Terri Swearingen rightly quoted “we are living on this planet as if we have another one to go to”. The blessing and curse of globalisation has overwhelmingly changed our production and consumption patterns and has created irreversible damages to OUR home- mother earth. One can no longer deny the facts of climate change, it is indeed “An inconvenient Truth.”
Urban cities are attractive for various reasons for instance they provide opportunities for professional or educational growth. This can make cities victims of their own success as individuals and families move to urban areas in pursuit of a more prosperous future. However, this also means that cities become more polluted and crowded. According to a statement made by the Under-Secretary-Geneal of the United Nations and Executive Director of UN-HABITAT, Mrs. Tibaijuka, cities consume 75% of global energy consumption and 80% of greenhouse gas emissions.
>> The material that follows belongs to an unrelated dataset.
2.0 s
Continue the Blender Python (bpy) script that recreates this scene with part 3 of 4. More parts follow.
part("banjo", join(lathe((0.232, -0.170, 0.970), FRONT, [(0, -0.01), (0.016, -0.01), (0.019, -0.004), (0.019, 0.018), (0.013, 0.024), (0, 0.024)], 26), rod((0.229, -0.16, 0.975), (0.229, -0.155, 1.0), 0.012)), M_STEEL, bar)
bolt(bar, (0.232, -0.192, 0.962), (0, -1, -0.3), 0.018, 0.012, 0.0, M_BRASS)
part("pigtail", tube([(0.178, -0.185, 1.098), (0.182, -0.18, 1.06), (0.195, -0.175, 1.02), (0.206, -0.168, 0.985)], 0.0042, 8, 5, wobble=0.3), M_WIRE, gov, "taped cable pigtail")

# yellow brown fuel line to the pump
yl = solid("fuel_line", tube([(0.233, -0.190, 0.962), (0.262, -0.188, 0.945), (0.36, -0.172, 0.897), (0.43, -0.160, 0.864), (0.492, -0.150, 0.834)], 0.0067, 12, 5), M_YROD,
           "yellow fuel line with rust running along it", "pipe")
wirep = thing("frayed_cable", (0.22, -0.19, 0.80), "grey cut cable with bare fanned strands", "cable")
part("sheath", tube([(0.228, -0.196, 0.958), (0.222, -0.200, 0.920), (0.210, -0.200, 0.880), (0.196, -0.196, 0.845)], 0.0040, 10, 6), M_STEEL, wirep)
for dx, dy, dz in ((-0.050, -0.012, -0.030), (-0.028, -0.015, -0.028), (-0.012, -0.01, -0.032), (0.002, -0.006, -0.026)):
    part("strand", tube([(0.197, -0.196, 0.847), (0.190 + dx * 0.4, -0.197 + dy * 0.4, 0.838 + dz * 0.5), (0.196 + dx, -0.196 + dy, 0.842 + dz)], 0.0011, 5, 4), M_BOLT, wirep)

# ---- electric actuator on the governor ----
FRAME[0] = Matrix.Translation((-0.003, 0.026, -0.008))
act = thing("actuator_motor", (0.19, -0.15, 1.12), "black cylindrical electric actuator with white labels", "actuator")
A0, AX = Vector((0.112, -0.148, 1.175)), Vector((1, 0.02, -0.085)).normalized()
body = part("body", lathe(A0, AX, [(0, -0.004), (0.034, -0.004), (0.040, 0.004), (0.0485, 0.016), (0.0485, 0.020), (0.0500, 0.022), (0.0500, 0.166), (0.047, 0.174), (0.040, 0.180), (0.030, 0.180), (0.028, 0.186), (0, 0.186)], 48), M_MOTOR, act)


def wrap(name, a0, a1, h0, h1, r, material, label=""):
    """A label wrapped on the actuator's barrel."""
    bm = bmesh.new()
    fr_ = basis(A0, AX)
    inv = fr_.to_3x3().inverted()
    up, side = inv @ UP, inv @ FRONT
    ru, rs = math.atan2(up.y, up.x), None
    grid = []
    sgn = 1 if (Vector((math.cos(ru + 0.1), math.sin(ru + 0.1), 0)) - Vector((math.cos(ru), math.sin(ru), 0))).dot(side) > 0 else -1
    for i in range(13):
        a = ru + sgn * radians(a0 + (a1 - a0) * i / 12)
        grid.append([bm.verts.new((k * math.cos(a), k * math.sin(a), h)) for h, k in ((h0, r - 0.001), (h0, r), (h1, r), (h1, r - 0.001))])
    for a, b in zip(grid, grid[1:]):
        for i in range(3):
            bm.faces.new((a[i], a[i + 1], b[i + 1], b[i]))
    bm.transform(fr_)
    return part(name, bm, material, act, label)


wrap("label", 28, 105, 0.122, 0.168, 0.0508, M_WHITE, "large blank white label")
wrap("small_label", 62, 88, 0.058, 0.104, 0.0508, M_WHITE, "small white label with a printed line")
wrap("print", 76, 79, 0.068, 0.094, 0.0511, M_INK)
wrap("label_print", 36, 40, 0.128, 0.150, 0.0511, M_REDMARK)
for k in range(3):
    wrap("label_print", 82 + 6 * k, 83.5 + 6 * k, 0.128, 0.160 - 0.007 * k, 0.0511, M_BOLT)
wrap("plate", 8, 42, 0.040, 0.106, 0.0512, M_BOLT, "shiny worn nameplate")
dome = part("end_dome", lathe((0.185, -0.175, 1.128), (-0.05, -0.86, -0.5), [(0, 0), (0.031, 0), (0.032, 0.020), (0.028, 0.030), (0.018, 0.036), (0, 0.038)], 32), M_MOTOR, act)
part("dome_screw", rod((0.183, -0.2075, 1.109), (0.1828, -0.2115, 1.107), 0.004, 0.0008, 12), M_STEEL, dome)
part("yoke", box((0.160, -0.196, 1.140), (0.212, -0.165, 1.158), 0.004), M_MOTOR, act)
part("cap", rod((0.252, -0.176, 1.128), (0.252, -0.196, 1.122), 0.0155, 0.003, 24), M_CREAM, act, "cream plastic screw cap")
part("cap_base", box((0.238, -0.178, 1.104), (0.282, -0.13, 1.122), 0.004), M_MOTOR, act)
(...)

So how can urban areas be more holistic and inclusive? The UN-Habitat is a programme led by the United Nations is a good place to start looking if we want to build more socially and environmentally sustainable cities. The strategy of this programme focuses on seven different areas urban legislation; land and governance; urban planning and design; urban economy; urban basic services; housing and slum upgrading; risk reduction and rehabilitation; and urban research and capacity development. This framework is by far the most holistic and inclusive approach taken towards urban development.
However, is this enough? Urban development cannot happen by relying on international, regional and national institutions and agencies alone. How we plan and maintain our cities now ultimately determines how we contribute to climate change- so are we going to be part of the solution or part of the problem?